BiH
The Bosnian Serb political scene was shaken up over the weekend by the news that prominent former politician Dragan Kalinic may return to public life, after being given permission to do so by Bosnia’s High Representative Valentin Inzko.
Kalinic may provide the biggest challenge yet to undisputed Bosnian Serb leader Milorad Dodik. As such, his eventual return has already triggered speculation and conspiracy theories regarding purported international plots against the current leadership of the Serb-dominated Bosnian entity of Republika Srpska.
On Friday evening Inzko announced that Kalinic and three other Bosnian Serb officials had been pardoned and would be allowed to take up public posts again.
The decision is part of a review process of decisions made by previous High Representatives, who have removed scores of local officials from their positions in Bosnian institutions and the political scene over the last 11 years, due to their obstruction of the peace process.
Should Kalinic choose to return to politics, the local media speculates that this could have a serious impact on the current political scene in Republika Srpska.
Kalinic was the health minister in the government of Radovan Karadzic and was one of the few war-time Bosnian Serb leaders not sought for war crimes by the International War Crimes Tribunal for the former Yugoslavia. Consequently, he became one of the top Bosnian Serb officials in the post-war period.
Kalinic was serving as speaker of the Republika Srpska Assembly and was the president of Karadzic’s Serbian Democratic Party, SDS, in June 2004 when he and 58 other Bosnian Serb officials were removed from office and banned from politics due to their alleged obstructions of decisions made by then-high representative Paddy Ashdown.
The review of earlier dismissals is an element of preparations for the eventual closure of the Office of the High Representative, OHR. Before Friday, 52 people had been allowed to resume their public roles since the reviews began in 2005.
“Upon careful consideration of Mr.
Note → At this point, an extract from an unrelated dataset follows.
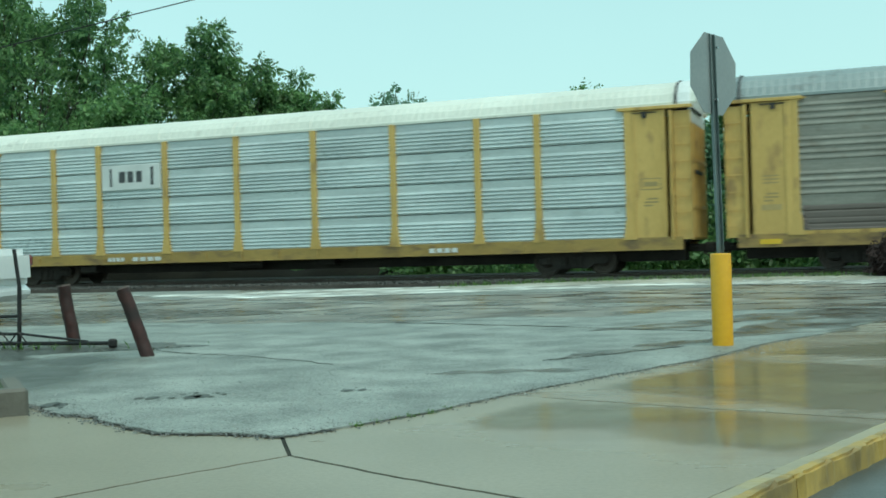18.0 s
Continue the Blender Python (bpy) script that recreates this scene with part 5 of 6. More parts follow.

Kalinic’s case, and after concluding that the reasons for his removal no longer apply and that he no longer poses a threat to peace implementation, institutional integrity or democracy in Bosnia and Herzegovina, I have decided to repeal the ban,” Inzko was quoted as saying in the OHR press statement announcing the decision.
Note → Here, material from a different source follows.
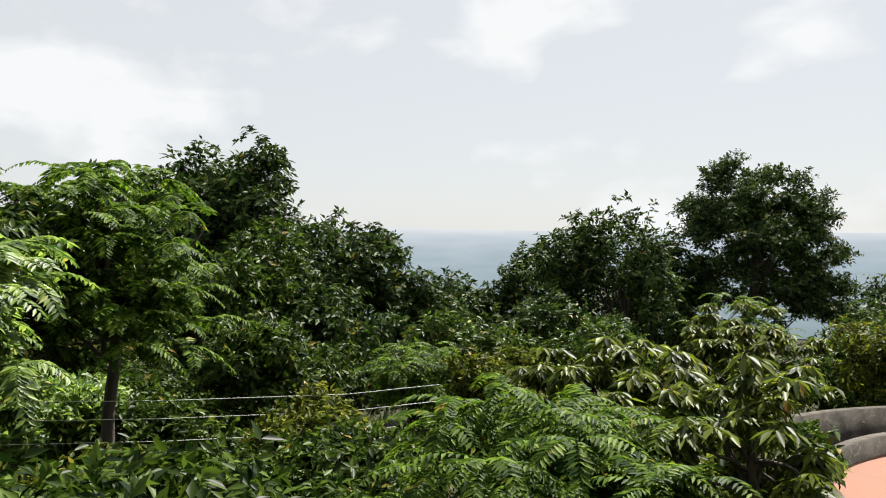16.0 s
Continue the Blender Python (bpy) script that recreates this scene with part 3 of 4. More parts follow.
rings = [6.0, 7.2, 8.0, 8.6, 9.4, 10.4, 11.6, 13, 15, 18, 22, 27, 34, 44, 60, 85, 130, 220, 400, 800, 1800, 4200]
spokes = 96
verts = [(CX + r * math.cos(2 * math.pi * k / spokes), CY + r * math.sin(2 * math.pi * k / spokes), lie(CX + r * math.cos(2 * math.pi * k / spokes), CY + r * math.sin(2 * math.pi * k / spokes)) - (0.2 if r < 8 else 0)) for r in rings for k in range(spokes)]
faces = [(i * spokes + k, (i + 1) * spokes + k, (i + 1) * spokes + (k + 1) % spokes, i * spokes + (k + 1) % spokes) for i in range(len(rings) - 1) for k in range(spokes)]
ground = raw("ground", verts, faces, M_SOIL, None, "leaf-littered hillside soil falling away from the terrace", smooth=True)
tagged(ground, category="ground", kind="structure")

# distance haze painted as a height gradient on a self-lit ring
hz = bpy.data.materials.new("painted_haze")
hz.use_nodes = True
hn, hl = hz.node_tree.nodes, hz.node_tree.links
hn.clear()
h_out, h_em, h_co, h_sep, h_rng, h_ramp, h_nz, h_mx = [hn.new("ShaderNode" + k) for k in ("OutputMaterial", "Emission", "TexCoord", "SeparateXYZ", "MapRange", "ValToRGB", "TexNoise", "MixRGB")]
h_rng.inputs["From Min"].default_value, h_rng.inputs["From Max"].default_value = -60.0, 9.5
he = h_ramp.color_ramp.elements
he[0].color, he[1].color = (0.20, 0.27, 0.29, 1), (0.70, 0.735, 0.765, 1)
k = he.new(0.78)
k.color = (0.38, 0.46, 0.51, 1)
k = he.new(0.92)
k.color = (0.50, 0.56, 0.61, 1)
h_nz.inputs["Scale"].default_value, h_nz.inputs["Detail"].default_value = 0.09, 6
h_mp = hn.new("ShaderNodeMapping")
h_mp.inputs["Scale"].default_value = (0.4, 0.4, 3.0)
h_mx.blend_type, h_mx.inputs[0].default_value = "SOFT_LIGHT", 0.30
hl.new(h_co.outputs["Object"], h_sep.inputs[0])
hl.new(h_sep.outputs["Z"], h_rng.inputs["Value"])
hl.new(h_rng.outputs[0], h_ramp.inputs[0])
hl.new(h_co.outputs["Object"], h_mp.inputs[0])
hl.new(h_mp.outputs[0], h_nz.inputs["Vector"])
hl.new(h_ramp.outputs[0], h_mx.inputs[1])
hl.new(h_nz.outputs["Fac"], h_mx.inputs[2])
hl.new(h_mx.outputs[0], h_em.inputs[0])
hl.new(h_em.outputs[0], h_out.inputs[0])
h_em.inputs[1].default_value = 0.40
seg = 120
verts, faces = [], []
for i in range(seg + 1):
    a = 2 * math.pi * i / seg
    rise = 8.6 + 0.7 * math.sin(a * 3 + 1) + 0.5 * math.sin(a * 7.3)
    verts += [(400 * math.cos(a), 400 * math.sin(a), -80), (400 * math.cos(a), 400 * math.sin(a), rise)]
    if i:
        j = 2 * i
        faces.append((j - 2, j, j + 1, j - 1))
backdrop = raw("backdrop", verts, faces, hz, None, "glowing backdrop painted with haze, blue plain and low hills")
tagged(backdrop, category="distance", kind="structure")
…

“This Decision does not constitute an amnesty but rather a repeal, prospectively, of the 2004 Decision […] Mr. Dragan Kalinic is hereby expressly permitted to hold official, elective or appointive public office, to run in elections and to hold office within political parties,” the statement read.
Although Kalinic now holds no position of power in the SDS and has not said whether he will return to politics, the possibility of his return has immediately plunged the Republika Srpska political scene into turmoil.
Daily Oslobodjenje speculated that if Kalinic returned to politics he would not find it hard to unseat current SDS president Mladen Bosic, who has failed to impress after taking up the position after the 2006 elections.
The west welcomed Dodik and his Alliance of Independent Social Democrats, SNSD, party when they first removed the SDS from power in the 2006 elections, but Dodik and his party soon proved to be far more radical than the SDS.
“He is the only politician who was able to handle Milorad Dodik and who represents serious competition,” Oslobodjenje reports.
Dodik has failed to comment on the matter, but statements from party associates seemed to reflect similar sentiments.
Upon hearing Inzko’s decision, SNSD Executive Secretary Rajko Vasic said the move was aimed at spreading confusion on the Bosnian Serb political scene and at boosting Bosnian Serb opposition parties, and is part of a plot to overthrow Dodik.
Vasic said that these efforts will fail and that neither Kalinic, nor any other reinstated “old school” SDS leader can have any serious impact on Republika Srpska politics.